The 7 Best Fundraising Tips for Small Businesses
As a small business, raising funds can be a challenging task. However, with the right strategies and approach, securing funding for your business is possible. Having worked with 100’s of companies who have successfully fundraised from the best investors in the world, here are my best fundraising tips for small businesses:
1. Speed is the key ingredient to fundraising
The best small businesses can secure funding in less than 4 weeks. You should aspire to this by running a tight, well-planned fundraising process. The longer it takes you to fundraise, the harder it becomes. Why? It is a negative signal to investors the longer you are in-market fundraising. This is because investors will assume the worst and believe that other investors passed on the opportunity to fund your business.
2. Pick the right time to fundraise
The right time to fundraise for your business is when you have the most leverage, not when you are running out of money. For example, it might be a good time for a coffee shop to raise money when they can show a full year of strong financial performance.
3. Build relationships beforehand
Most of the work is done beforehand. Don’t wait, build relationships with people who can help your business today. This includes friends and family, bank representatives, angel investors, and more. Doing so will speed up the fundraising process and increase your chances that they will give you money.

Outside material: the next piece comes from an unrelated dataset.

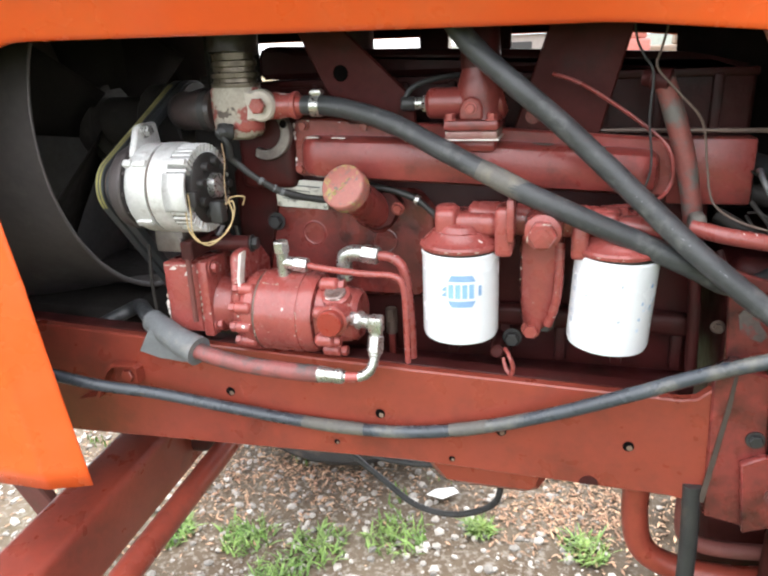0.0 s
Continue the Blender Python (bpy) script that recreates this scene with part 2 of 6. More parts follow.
DULL_STEEL = surface("dull_brown_steel", (0.2, 0.14, 0.11), (0.12, 0.085, 0.07), 0.45, metal=0.3, scale=20, dirt=(0.06, 0.04, 0.035), bump=0.2)
# Tan for the lit wall painted into each flat bolt hole.
LIT_BORE = surface("lit_bore_tan", (0.2, 0.13, 0.09), (0.13, 0.08, 0.06), 0.7, scale=80, bump=0)
SCUFF = surface("yellow_green_scuff", (0.34, 0.29, 0.1), (0.24, 0.2, 0.075), 0.65, scale=60, bump=0.2)
GRIMY_HOSE = surface("red_grimed_rubber", (0.022, 0.019, 0.019), (0.05, 0.034, 0.031), 0.4, scale=22, grain=0.3, dirt=(0.11, 0.06, 0.05), dirt_lo=0.56, dirt_hi=0.75, dirt_scale=30, bump=0.3, bump_scale=120)
# Dirty tank red, darkened so the colour carries the shade by the cab.
TANK_RED = surface("dusty_shaded_tank_red", (0.065, 0.014, 0.01), (0.042, 0.01, 0.008), 0.55, spec=0.15, scale=4, dirt=(0.07, 0.026, 0.02), dirt_lo=0.55, dirt_hi=0.85, dirt_scale=7, bump=0.15)
DUST_HOSE = surface("dust_coated_rubber", (0.036, 0.041, 0.05), (0.063, 0.07, 0.081), 0.3, scale=10, dirt=(0.27, 0.245, 0.19), dirt_lo=0.56, dirt_hi=0.8, dirt_scale=9, chip=(0.05, 0.045, 0.04), chip_lo=0.68, chip_scale=60, bump=0.3, bump_scale=140)
# Plate red with the hood's shade worked into its base colour.
PLATE_RED = surface("shaded_plate_red", (0.07, 0.0125, 0.011), (0.045, 0.0095, 0.0088), 0.5, spec=0.12, scale=9, dirt=(0.03, 0.014, 0.012), dirt_lo=0.55, dirt_hi=0.8, bump=0.25, bump_scale=90)
EDGE_WEAR = surface("worn_edge_primer", (0.52, 0.44, 0.37), (0.4, 0.3, 0.25), 0.55, scale=80, bump=0.2)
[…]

4. Create a compelling fundraising narrative
Create a pitch that tells a compelling story about your business, its potential, and the impact it can make in the market. It should be opinionated and clear.
For example, a coffee shop might create a pitch that emphasizes the quality of its coffee, the experience of its management team, and its commitment to sourcing ethical and sustainable coffee beans. They could also highlight their location in a busy shopping district, the growing demand for high-quality coffee, and strong revenue numbers.
5. Leverage herd dynamics to your advantage
The most significant factor that influences an investor's perception of you is the opinion of other investors. When one investor invests in you, it creates a ripple effect, and other investors will want to invest in your business. If you understand this, then you can use it to your advantage in conversations with investors.
6. Maybe means no
Many investors will tell you “maybe” in some form or another. Take this as a no. They are telling you maybe to get more information, but rarely does this turn into them giving you money. Most good investors get to conviction quickly and will send you money right away. Focus on getting in front of those investors.
7. Don’t put all your eggs in one basket
Small business owners should not put all their eggs in one basket when it comes to fundraising because relying on a single source of funding can be risky. If that source of funding falls through, the business may find itself without the necessary resources to continue operations.
Remember, fundraising is a process that requires effort, patience, and persistence. By implementing these tactics, you can increase your chances of successfully raising funds for your small business.